Using scipy.solve_ivp to solve this initial value problem will use a more sophisticated algorithm, thereby avoiding the cumulative errors that lead to a nonsensical solution. I have also added necessary boundary conditions that imposes a flux of zero at both extremities.

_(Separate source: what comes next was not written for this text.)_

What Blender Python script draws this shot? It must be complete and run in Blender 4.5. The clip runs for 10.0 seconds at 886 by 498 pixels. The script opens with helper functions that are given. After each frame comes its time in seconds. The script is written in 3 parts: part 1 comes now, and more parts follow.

import matplotlib.pyplot as plt
import numpy as np
from scipy.integrate import solve_ivp
from scipy.interpolate import splrep, splev
gridpoints = 128

def profile(x):
    peak_x = 2.
    straggle = .1576
    dose = 1 
    return dose/(np.sqrt(2*np.pi)*straggle)*np.exp(-(x-peak_x)**2/2/straggle**2)

def numpy_dy_dx(y, x):
    return np.gradient(y, x[1] - x[0])

def spline_dy_dx(y, x):
    tck = splrep(x, y, k=2)
    return splev(x, tck, der=1)

def dydt(t, y, x, diffusion_coefficient):
    dy_dx = spline_dy_dx(y, x)
    # Boundary conditions dy/dx at both extremities = 0.0
    dy_dx[0] = 0.0
    dy_dx[-1] = 0.0
    dy2_dx2 = spline_dy_dx(dy_dx, x)
    dy_dot = diffusion_coefficient * dy2_dx2
    return dy_dot
    
x = np.linspace(0, 4, gridpoints)
nx = profile(x)

plt.figure(figsize=(12,8))

steps = 10
diffusion_coefficient = 0.002
t0 = 0.0 
tf = 500.0
t_eval = np.linspace(t0, tf, steps)
t_span = (t0, tf)

solution = solve_ivp(dydt, t_span, nx, t_eval=t_eval, args=(x, diffusion_coefficient), method='Radau')
print(f'Number of dydt function evaluations: {solution.nfev}')

for i in range(len(solution.t)):
    plt.plot(x, solution.y[:, i], label=f't = {solution.t[i]:0.0f}')
    
plt.grid()
plt.legend()

# Verify that energy is conserved
from scipy.integrate import simpson
v1 = simpson(nx, dx=x[1] - x[0])
for i in range(len(solution.t)):
    v2 = simpson(solution.y[:, i], dx=x[1] - x[0])
    print(solution.t[i], v2)

The following is the resulting plot. The solver used 149 function evaluations:

Note: derivatives can either be calculated with numpy_dy_dx which makes use of numpy.gradient function or with spline_dy_dx which makes use of scipy.interpolate.splrep and scipy.interpolate.splev.